Very little is known about Xu Nanjin (许南金) of Nanpi (南皮, modern-day Hebei province) outside of this story. He appears in no official Qing dynasty biographies, and Ji Yun gives no further context — unusual, given how specific he usually is about his sources. This may mean Xu was a real figure known in local oral tradition but not prominent enough to appear in the formal record. What Ji Yun preserves here is the reputation: a scholar so consistently unshakable that the ghost community eventually gave up on him.

Luanyang Xiaoxia Lu — Volume VI

This tale comes from the sixth and final section of Luanyang Xiaoxia Lu (滦阳消夏录), the first volume of Notes from the Thatched Study. The work was compiled around 1789 during Ji Yun's summer retreat in Luanyang (modern Chengde, Hebei). By the time he reached Volume VI, Ji Yun had been collecting strange tales for years and had settled into a confident, conversational voice — mixing skepticism and belief with the ease of a man who had stopped caring whether you believed him.

The Ghost as Rude Visitor

Chinese ghost folklore is full of spectral etiquette — ghosts who appear because they were wronged, because they seek vengeance, because they are bound by unfinished business. But the ghost in this story has no obvious grievance. It just shows up twice — once at night, once at the latrine — and grins. Xu's response treats it as exactly what it is: an uninvited guest with poor timing. The humor depends on treating the supernatural as a social breach, not a metaphysical threat. That reframing — from horror to rudeness — is what disarms it.

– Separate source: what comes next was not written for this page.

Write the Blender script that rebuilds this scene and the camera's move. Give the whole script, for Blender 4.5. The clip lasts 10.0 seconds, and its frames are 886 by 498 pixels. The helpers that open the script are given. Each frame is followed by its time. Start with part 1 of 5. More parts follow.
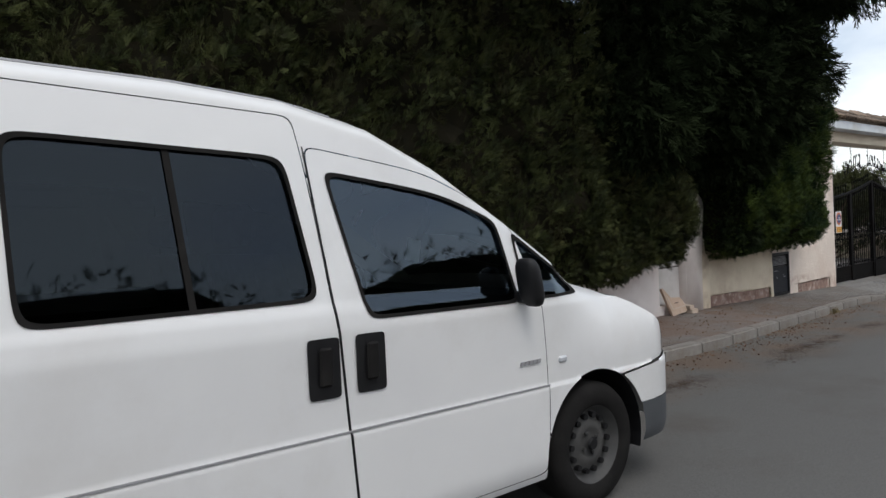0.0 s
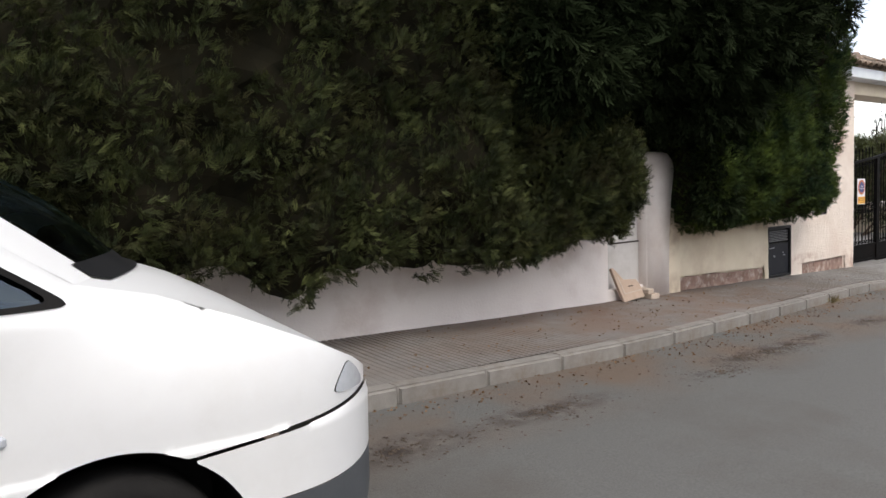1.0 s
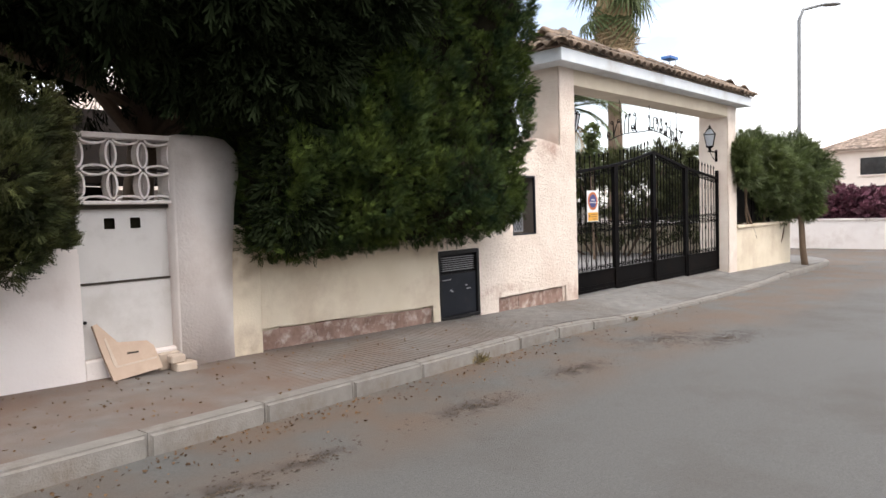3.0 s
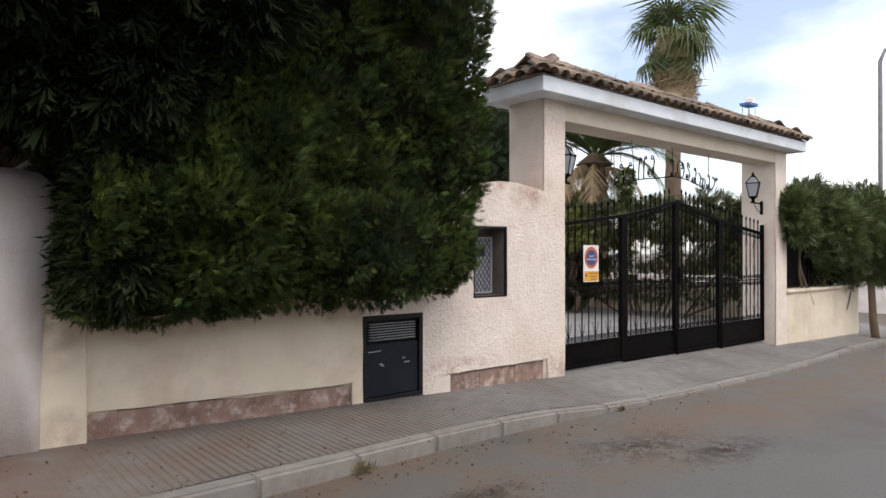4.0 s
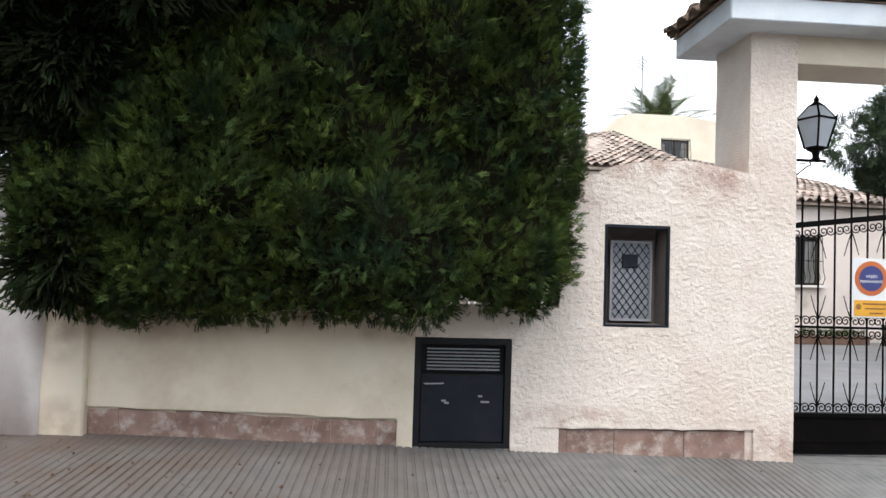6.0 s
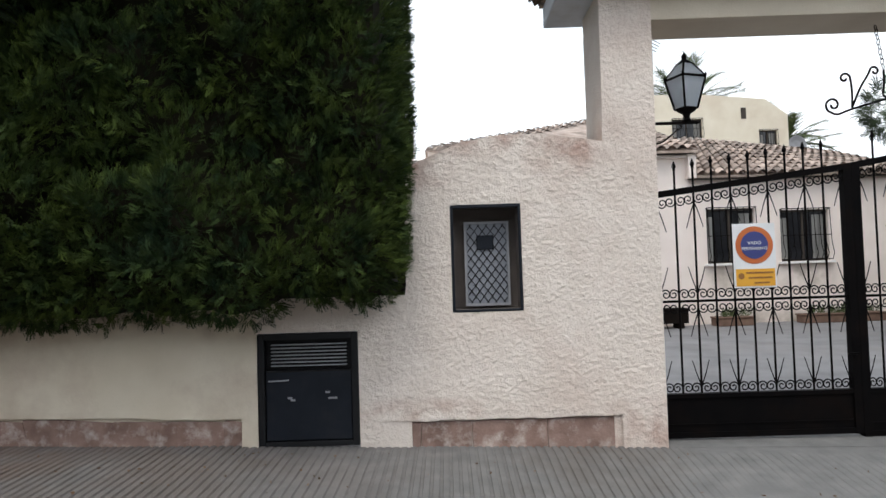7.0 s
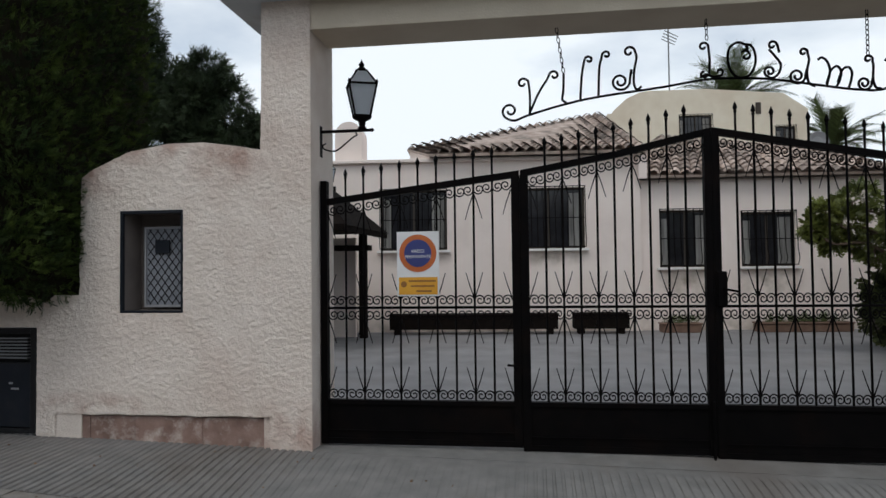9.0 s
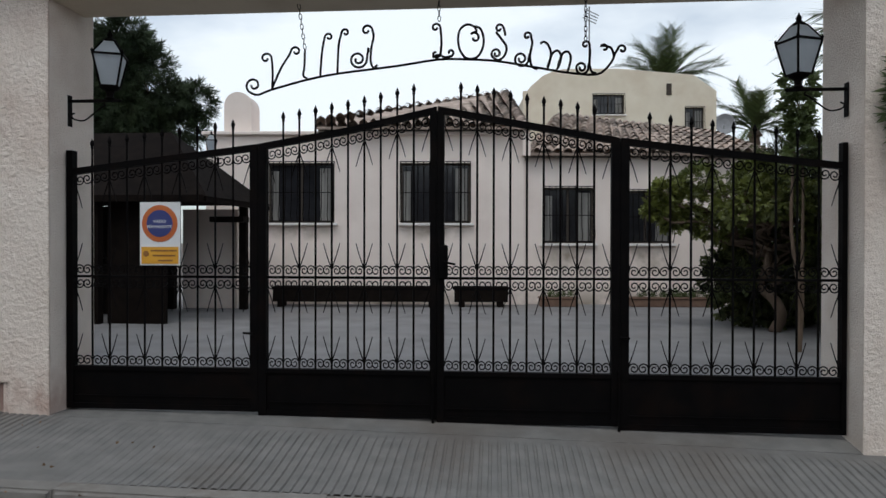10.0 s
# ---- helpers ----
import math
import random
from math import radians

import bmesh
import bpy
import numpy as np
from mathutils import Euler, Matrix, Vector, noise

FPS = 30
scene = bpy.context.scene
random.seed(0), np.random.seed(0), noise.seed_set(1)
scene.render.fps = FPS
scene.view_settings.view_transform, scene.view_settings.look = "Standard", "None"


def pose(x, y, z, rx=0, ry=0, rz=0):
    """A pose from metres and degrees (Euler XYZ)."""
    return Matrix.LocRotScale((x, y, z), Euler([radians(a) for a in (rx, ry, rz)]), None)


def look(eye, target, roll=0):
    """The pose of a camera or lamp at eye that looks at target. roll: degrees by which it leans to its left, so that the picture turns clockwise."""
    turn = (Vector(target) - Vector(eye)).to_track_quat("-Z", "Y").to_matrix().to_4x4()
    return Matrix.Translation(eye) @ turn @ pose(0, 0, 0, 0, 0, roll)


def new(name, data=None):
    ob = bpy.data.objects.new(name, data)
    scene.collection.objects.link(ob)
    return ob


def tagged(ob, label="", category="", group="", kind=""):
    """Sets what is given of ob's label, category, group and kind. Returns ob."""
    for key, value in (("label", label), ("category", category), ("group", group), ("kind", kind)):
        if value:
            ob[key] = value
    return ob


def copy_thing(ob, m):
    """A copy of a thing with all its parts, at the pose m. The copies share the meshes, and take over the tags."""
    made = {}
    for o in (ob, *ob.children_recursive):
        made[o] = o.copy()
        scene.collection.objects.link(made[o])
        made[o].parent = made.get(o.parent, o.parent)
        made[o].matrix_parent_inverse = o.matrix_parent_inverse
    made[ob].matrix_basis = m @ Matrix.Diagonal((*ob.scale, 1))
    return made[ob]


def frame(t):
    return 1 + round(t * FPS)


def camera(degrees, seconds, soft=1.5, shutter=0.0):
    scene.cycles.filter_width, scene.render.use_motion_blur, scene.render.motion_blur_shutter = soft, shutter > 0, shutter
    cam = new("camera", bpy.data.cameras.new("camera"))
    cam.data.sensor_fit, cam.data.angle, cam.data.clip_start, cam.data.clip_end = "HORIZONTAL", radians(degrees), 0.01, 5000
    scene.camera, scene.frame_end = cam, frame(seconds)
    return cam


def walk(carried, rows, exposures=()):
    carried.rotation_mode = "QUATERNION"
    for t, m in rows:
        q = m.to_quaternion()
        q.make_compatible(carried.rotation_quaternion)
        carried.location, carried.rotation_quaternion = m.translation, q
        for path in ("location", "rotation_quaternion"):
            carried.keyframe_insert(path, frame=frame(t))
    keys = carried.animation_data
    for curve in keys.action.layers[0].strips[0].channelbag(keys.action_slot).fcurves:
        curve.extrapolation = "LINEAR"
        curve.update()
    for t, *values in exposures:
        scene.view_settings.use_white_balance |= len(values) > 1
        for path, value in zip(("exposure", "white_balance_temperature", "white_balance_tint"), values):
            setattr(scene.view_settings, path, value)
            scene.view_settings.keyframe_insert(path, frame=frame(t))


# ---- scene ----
cam = camera(67.0, 10.0)
PATH = [
    (0, (0.131, -0.064, 1.632), (1.391, 1.488, 1.569), -3.1),
    (0.5, (1.289, 0.022, 1.586), (2.467, 1.629, 1.409), -2.3),
    (1, (2.452, 0.186, 1.519), (3.606, 1.812, 1.361), -2.3),
    (1.5, (3.542, 0.098, 1.441), (4.657, 1.756, 1.343), -3.2),
    (2, (4.721, 0.27, 1.392), (5.804, 1.948, 1.281), -3.0),
    (2.5, (5.856, 0.372, 1.336), (6.942, 2.048, 1.231), -3.3),
    (3, (6.926, 0.412, 1.316), (8.368, 1.792, 1.199), -1.9),
    (3.2, (7.321, 0.437, 1.314), (8.724, 1.862, 1.288), -1.2),
    (4.3, (9.389, 0.491, 1.449), (10.582, 2.096, 1.438), -0.2),
    (4.5, (9.74, 0.499, 1.44), (10.785, 2.204, 1.406), -0.5),
    (5, (10.563, 0.525, 1.338), (11.188, 2.425, 1.351), 0.3),
    (5.2, (10.859, 0.549, 1.347), (11.385, 2.479, 1.374), 0.7),
    (6.3, (12.392, 0.771, 1.324), (12.43, 2.767, 1.438), 0.1),
    (6.5, (12.691, 0.765, 1.299), (12.699, 2.755, 1.496), -1.6),
    (7, (13.466, 0.87, 1.251), (13.455, 2.869, 1.319), -1.8),
    (7.5, (14.176, 0.893, 1.231), (14.122, 2.891, 1.319), -2.6),
    (8, (14.915, 0.925, 1.222), (14.629, 2.9, 1.346), -0.9),
    (8.5, (15.659, 0.968, 1.263), (15.336, 2.941, 1.31), -1.2),
    (9, (16.476, 0.973, 1.255), (16.211, 2.954, 1.316), -0.7),
    (9.5, (17.27, 0.974, 1.24), (17.054, 2.963, 1.269), 0.7),
    (10, (18.097, 0.982, 1.229), (17.941, 2.976, 1.213), 0.1),
]
walk(cam, [(t, look(eye, target, roll)) for t, eye, target, roll in PATH], exposures=[
    (0.0, 0.40, 6500, 10), (0.5, 0.90, 6500, 10), (1.0, 1.15, 6800, 12), (1.5, 2.05, 7200, 15), (2.5, 2.15, 7250, 15), (3.0, 1.45, 6900, 13), (3.2, 1.10, 6800, 13), (4.5, 1.0, 6700, 12),
    (5.2, 1.15, 6400, 10), (6.5, 1.30, 6300, 8), (7.0, 0.70, 6300, 8), (7.5, 0.35, 6300, 8), (8.5, -0.08, 6250, 8), (9.5, -0.06, 6200, 7), (10.0, -0.05, 6150, 7)])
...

  1. Winnowing basket (簸箕, bòjī): A large, flat, woven tray used in traditional Chinese agriculture to separate grain from chaff. "Wide as a winnowing basket" is Ji Yun's way of saying the face filled most of the wall — an uncomfortably large ghost.

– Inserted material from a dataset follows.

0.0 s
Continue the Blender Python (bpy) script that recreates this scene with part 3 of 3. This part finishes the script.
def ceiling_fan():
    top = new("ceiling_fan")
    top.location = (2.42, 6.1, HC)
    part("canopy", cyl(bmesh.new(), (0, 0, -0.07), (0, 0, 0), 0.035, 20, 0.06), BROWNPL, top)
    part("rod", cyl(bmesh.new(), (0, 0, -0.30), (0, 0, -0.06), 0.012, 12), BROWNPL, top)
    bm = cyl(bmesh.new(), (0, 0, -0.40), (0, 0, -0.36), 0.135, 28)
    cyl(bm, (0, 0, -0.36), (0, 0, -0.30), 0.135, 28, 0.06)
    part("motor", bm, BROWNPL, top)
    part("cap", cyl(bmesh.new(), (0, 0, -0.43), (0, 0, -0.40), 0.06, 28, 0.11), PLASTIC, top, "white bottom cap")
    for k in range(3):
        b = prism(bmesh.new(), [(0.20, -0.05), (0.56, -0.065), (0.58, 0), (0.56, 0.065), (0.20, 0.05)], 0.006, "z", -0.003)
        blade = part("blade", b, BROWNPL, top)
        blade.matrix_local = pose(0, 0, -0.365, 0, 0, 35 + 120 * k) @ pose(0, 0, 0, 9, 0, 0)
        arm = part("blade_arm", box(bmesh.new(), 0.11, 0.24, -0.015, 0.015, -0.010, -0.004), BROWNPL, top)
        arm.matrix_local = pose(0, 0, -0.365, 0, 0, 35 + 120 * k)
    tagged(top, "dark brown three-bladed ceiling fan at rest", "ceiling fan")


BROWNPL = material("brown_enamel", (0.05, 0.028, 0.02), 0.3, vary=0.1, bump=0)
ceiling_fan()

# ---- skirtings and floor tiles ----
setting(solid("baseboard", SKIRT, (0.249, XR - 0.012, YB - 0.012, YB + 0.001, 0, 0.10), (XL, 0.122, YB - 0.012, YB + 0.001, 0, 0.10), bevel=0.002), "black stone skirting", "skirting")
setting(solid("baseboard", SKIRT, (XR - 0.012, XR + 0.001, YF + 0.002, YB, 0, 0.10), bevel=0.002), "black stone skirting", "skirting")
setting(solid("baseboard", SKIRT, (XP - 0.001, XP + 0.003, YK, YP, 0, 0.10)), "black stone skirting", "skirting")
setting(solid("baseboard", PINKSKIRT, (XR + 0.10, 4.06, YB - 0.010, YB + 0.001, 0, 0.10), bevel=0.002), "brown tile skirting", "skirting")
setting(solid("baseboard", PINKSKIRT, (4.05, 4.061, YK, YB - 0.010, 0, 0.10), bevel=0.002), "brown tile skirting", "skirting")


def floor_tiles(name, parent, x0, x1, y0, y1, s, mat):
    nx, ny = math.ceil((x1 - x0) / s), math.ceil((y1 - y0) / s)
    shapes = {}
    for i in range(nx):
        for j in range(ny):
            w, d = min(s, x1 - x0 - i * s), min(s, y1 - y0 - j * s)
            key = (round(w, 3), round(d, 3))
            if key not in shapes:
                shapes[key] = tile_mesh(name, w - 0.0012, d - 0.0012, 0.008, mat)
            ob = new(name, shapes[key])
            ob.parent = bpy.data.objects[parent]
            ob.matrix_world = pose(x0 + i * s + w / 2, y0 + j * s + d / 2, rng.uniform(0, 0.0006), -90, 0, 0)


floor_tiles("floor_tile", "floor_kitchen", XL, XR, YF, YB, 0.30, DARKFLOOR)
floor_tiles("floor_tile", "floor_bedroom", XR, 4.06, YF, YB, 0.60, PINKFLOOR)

  2. Lüshi Chunqiu (吕氏春秋, Master Lü's Spring and Autumn Annals): Compiled around 239 BCE, this is one of the earliest comprehensive encyclopedias of Chinese thought, covering philosophy, agriculture, military strategy, and political theory. The reference here is to a parable about "a man who pursued foul smells" (逐臭之夫) — someone so accustomed to bad odor that they actually seek it out. Xu is implying the ghost has terrible taste in locations.

  3. "Audit your own life" (检点生平): This is the philosophical heart of the story. Jiǎndiǎn (检点) literally means to check, inventory, or examine — like counting stock in a warehouse. Xu's point is that genuine fearlessness comes not from courage in the abstract, but from a clear conscience: if you have nothing to hide, no one — living or dead — has power over you. It's a Confucian idea dressed up as a ghost story.